_WHAT YOU HAVE TO DO_: Using the listing below, give the number of lines where "group" appears, and nothing else.

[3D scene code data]
________________________

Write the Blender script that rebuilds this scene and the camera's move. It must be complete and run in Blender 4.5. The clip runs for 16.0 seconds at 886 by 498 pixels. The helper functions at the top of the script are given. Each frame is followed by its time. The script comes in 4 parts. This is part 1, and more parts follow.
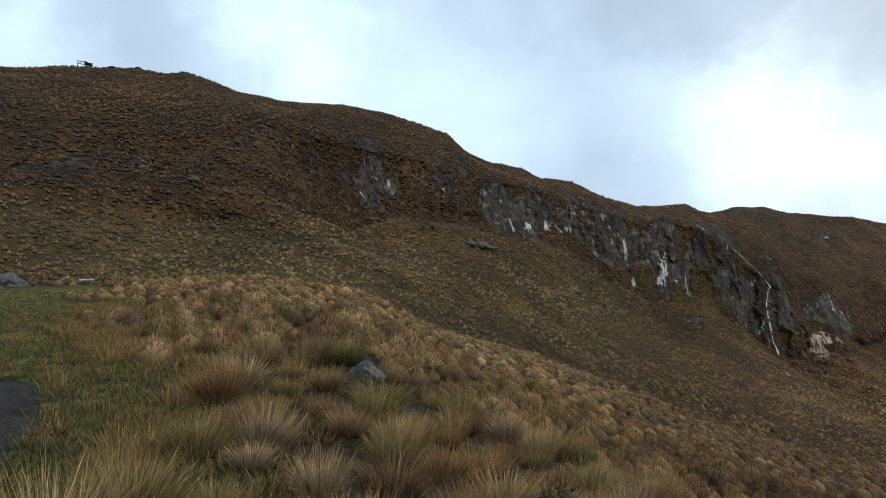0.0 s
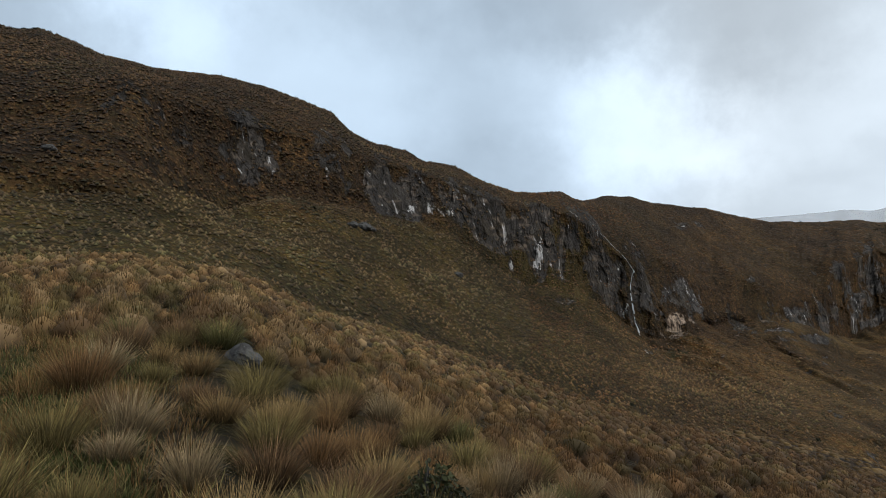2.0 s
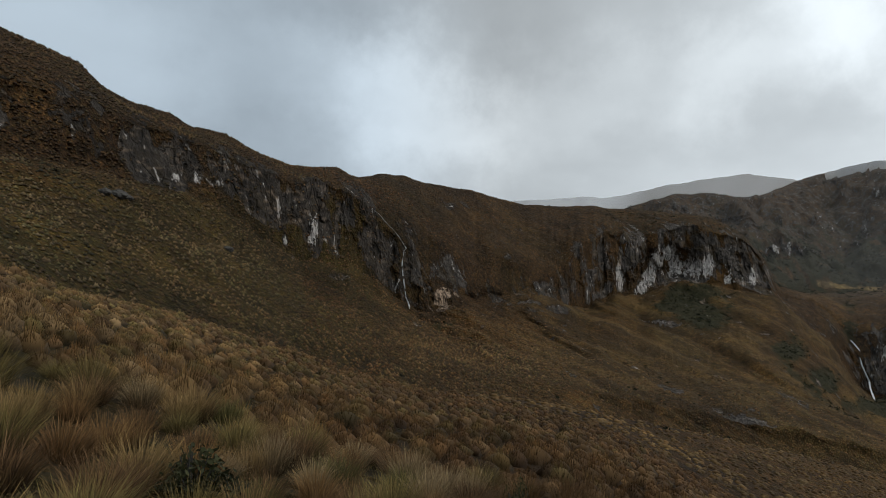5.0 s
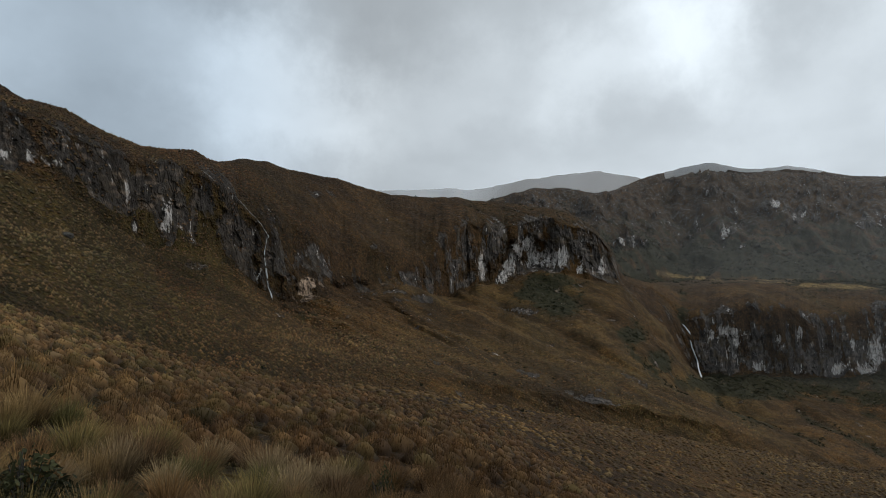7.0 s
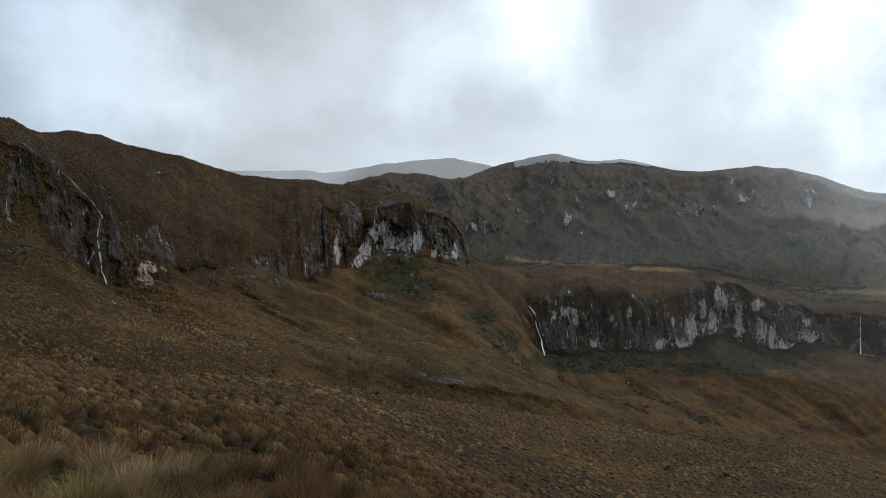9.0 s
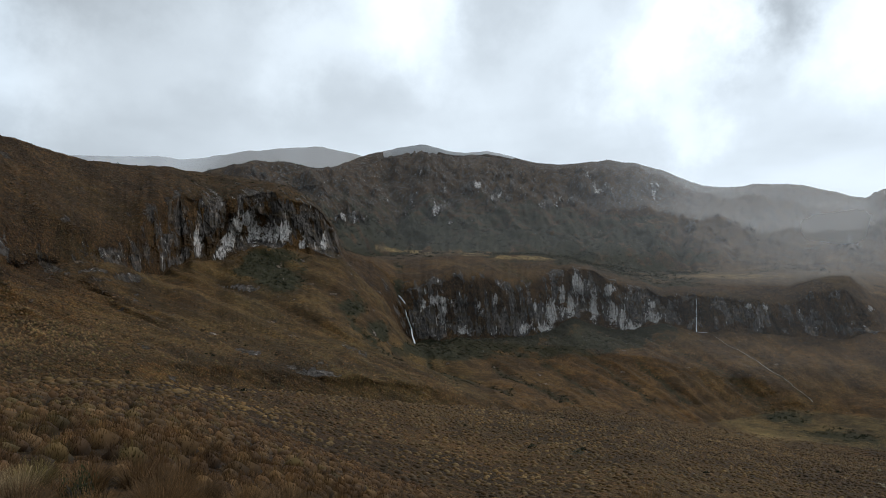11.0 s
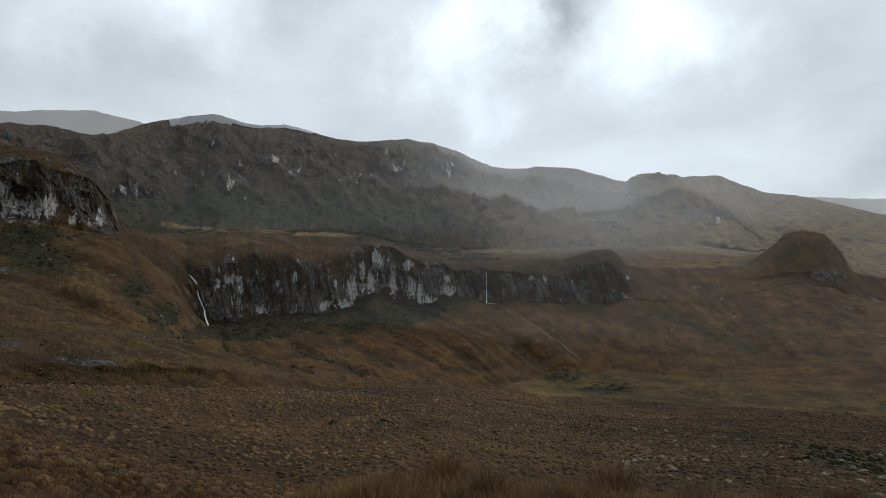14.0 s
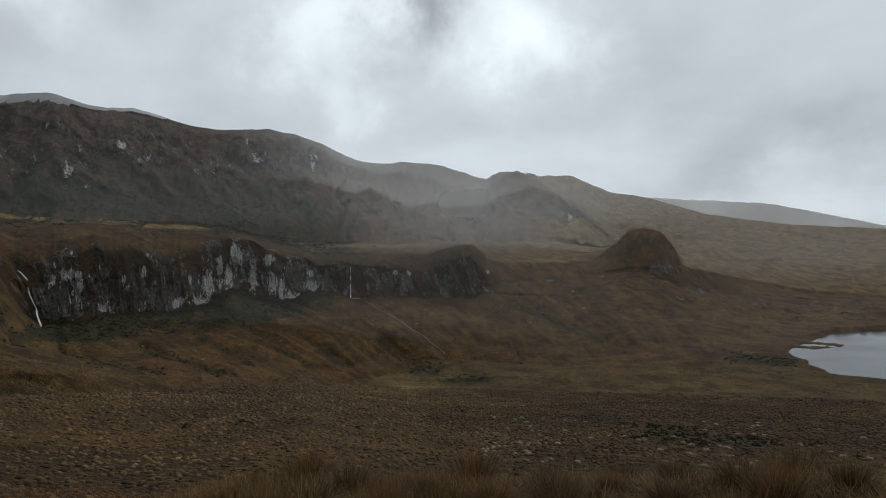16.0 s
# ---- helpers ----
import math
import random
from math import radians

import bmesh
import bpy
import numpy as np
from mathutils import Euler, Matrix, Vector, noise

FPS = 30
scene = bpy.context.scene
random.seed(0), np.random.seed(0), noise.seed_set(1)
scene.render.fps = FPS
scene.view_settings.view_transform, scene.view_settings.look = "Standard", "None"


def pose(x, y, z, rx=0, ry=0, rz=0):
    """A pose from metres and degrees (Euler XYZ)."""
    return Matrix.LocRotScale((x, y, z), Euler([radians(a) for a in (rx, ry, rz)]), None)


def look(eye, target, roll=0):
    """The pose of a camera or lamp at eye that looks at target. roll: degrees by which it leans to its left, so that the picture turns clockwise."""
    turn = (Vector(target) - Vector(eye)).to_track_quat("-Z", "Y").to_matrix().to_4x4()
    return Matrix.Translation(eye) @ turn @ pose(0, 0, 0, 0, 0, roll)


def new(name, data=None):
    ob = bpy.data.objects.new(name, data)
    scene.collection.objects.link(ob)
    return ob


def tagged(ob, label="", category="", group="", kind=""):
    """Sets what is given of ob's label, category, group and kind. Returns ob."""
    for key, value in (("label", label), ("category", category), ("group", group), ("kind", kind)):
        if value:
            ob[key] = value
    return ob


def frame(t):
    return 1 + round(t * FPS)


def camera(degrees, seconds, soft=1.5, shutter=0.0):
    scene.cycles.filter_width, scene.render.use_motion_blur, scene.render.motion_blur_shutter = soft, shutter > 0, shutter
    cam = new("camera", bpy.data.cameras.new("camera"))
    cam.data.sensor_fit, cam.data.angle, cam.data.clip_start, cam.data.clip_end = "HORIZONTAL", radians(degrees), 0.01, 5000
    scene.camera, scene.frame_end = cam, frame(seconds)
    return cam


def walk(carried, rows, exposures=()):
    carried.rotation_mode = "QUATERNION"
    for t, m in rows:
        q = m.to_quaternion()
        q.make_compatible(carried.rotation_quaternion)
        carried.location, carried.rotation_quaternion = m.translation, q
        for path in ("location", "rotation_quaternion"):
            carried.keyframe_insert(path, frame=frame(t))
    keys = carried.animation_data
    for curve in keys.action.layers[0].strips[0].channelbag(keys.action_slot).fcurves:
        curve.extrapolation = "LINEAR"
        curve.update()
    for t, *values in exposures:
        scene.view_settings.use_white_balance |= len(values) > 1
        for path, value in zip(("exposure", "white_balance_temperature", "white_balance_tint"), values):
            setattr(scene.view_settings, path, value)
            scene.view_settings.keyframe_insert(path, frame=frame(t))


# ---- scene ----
LENS = 68.23
EYE = 1.6
cam = camera(LENS, 16.0, soft=0.9)
PATH = [
    (0.0, -1.12, 7.16, -1.75),
    (0.5, -4.01, 6.76, -1.54),
    (1.0, -6.30, 6.26, -1.64),
    (1.5, -8.65, 5.99, -1.77),
    (2.0, -11.41, 5.87, -1.66),
    (2.5, -14.97, 5.46, -1.58),
    (3.0, -19.33, 5.03, -1.78),
    (3.5, -22.32, 4.76, -1.74),
    (4.0, -25.27, 4.48, -1.39),
    (6.5, -39.56, 3.85, -0.91),
    (7.0, -42.64, 3.48, -0.80),
    (7.5, -45.38, 2.95, -0.68),
    (8.0, -48.78, 2.62, -0.25),
    (8.5, -52.31, 2.54, -0.21),
    (9.0, -55.23, 2.24, -0.59),
    (11.5, -69.89, 0.90, 0.54),
    (12.0, -73.46, 0.26, 0.63),
    (12.5, -76.70, -0.07, 0.46),
    (13.0, -78.85, -0.37, 0.22),
    (13.5, -81.39, -0.52, 0.39),
    (14.0, -83.94, -0.74, 0.52),
    (14.5, -86.99, -0.57, 0.67),
    (15.0, -89.69, -0.59, 0.61),
    (15.5, -93.22, -0.94, 0.18),
    (16.0, -95.75, -1.27, 0.02),
]
walk(cam, [(t, pose(0, 0, EYE, 90 + pitch, roll, yaw)) for t, yaw, pitch, roll in PATH],
     exposures=[(0.0, 0.48, 6200, 10), (1.5, 0.28, 6300, 10), (3.5, -0.14, 6550, 10), (5.0, -0.28, 6750, 10), (7.0, -0.28, 6600, 10), (9.0, -0.08, 6450, 10), (12.0, -0.05, 6400, 10), (14.0, -0.22, 6550, 10), (16.0, -0.45, 6650, 10)])


# ---------- small node language ----------
class Nodes:
    def __init__(self, tree):
        self.t = tree
        self.t.nodes.clear()

    def put(self, kind, ins=(), op=None, clamp=False):
        n = self.t.nodes.new("ShaderNode" + kind)
        if op:
            n.operation = op
        if clamp:
            n.use_clamp = True
        for k, v in dict(ins).items():
            self.set(n.inputs[k], v)
        return n

    def set(self, sock, v):
        if isinstance(v, bpy.types.NodeSocket):
            self.t.links.new(v, sock)
        else:
            sock.default_value = v

    def math(self, op, a, b=0.0, c=0.0, clamp=False):
        n = self.put("Math", op=op, clamp=clamp)
        for i, v in enumerate((a, b, c)):
            self.set(n.inputs[i], v)
        return n.outputs[0]

    def vec(self, op, a, b=(0, 0, 0)):
        n = self.put("VectorMath", op=op)
        self.set(n.inputs[0], a)
        self.set(n.inputs[1], b)
        return n.outputs["Value"] if op in ("DOT_PRODUCT", "LENGTH") else n.outputs["Vector"]

    def noise(self, co, scale, detail=4.0, rough=0.55, stretch=None, dist=0.0):
        if stretch:
            co = self.vec("MULTIPLY", co, stretch)
        return self.put("TexNoise", ins={"Vector": co, "Scale": scale, "Detail": detail, "Roughness": rough,
                                         "Distortion": dist}).outputs[0]

    def ramp(self, v, a, b, lo=0.0, hi=1.0):
        n = self.put("MapRange")
        n.interpolation_type = "SMOOTHSTEP"
        for k, w in (("Value", v), ("From Min", a), ("From Max", b), ("To Min", lo), ("To Max", hi)):
            self.set(n.inputs[k], w)
        return n.outputs[0]

    def mix(self, f, a, b, mode="MIX"):
        n = self.put("MixRGB")
        n.blend_type = mode
        for i, v in enumerate((f, a, b)):
            if i and isinstance(v, tuple) and len(v) == 3:
                v = (*v, 1)
            self.set(n.inputs[i], v)
        return n.outputs[0]

    def attr(self, name):
        n = self.put("Attribute")
        n.attribute_name = name
        return n

    def bump(self, h, strength, dist, normal=None):
        ins = {"Height": h, "Strength": strength, "Distance": dist}
        if normal is not None:
            ins["Normal"] = normal
        return self.put("Bump", ins=ins).outputs[0]

    def out(self, shader):
        o = self.put("OutputMaterial")
        self.t.links.new(shader, o.inputs[0])


def material(name):
    m = bpy.data.materials.new(name)
    m.use_nodes = True
    return m, Nodes(m.node_tree)


def way(az, el):
    a, e = radians(az), radians(el)
    return (math.sin(a) * math.cos(e), math.cos(a) * math.cos(e), math.sin(e))


# ---------- sky and sun ----------
SUN_AZ, SUN_EL = 112.0, 42.0
# azimuth, elevation, half width in degrees, brightness added
CLOUDS = [
    (-14.6, 24.2, 6, 0.35), (-34.2, 20.3, 5, 0.3), (-6, 18, 12, 0.22), (8, 19, 7, 0.10), (1.4, 21.3, 8, 0.08),
    (28, 16.5, 6, 0.30), (24, 17.5, 5, 0.13), (34, 15.5, 4, 0.16), (18, 16, 5, 0.10),
    (29, 24, 5, -0.04), (36, 22.6, 4, -0.06), (42, 23.2, 6, -0.09), (38, 15.5, 5, 0.12), (50, 21.8, 4, -0.08), (21, 25, 4, -0.08),
    (46, 16.5, 5, 0.14), (54.5, 17.5, 4, 0.22), (62.8, 20.8, 5, 0.45), (68.9, 18.3, 6, 0.12), (71, 23, 4, -0.10),
    (54.1, 13.8, 6, -0.08), (78, 20.5, 4, 0.18), (85, 15.5, 4, 0.40), (87.4, 18.8, 4, 0.30), (92.5, 18.4, 2.6, -0.38), (88, 10.5, 2.5, 0.22),
    (101, 16.5, 5, 0.48), (106.5, 14.0, 4, 0.30), (97, 11.5, 4, -0.06), (112, 17, 5, -0.06),
    (119.7, 11.8, 14, -0.04), (125.6, 5.0, 3, 0.16), (120, 3.9, 2, 0.12), (117.6, 6.8, 4, -0.12), (124, 8.5, 4, -0.10),
]
world = bpy.data.worlds.new("overcast_sky")
scene.world = world
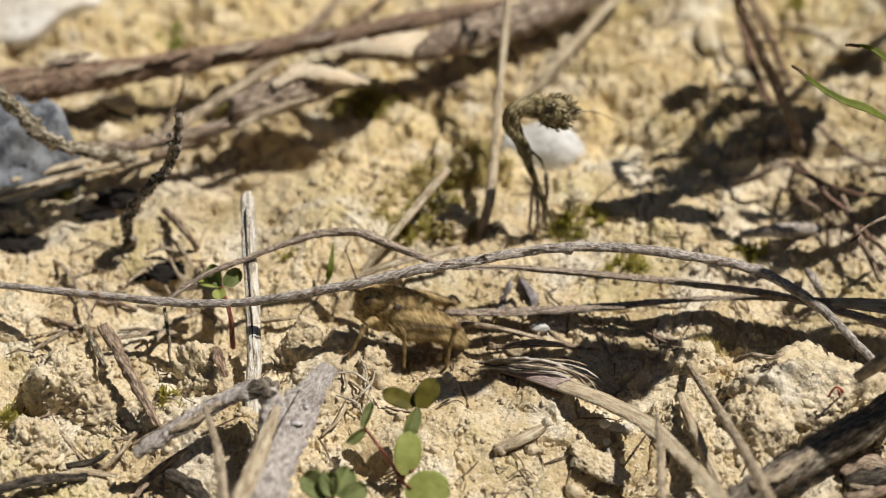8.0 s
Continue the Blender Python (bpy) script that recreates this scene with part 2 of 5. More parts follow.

________________________

_REPLY_: 3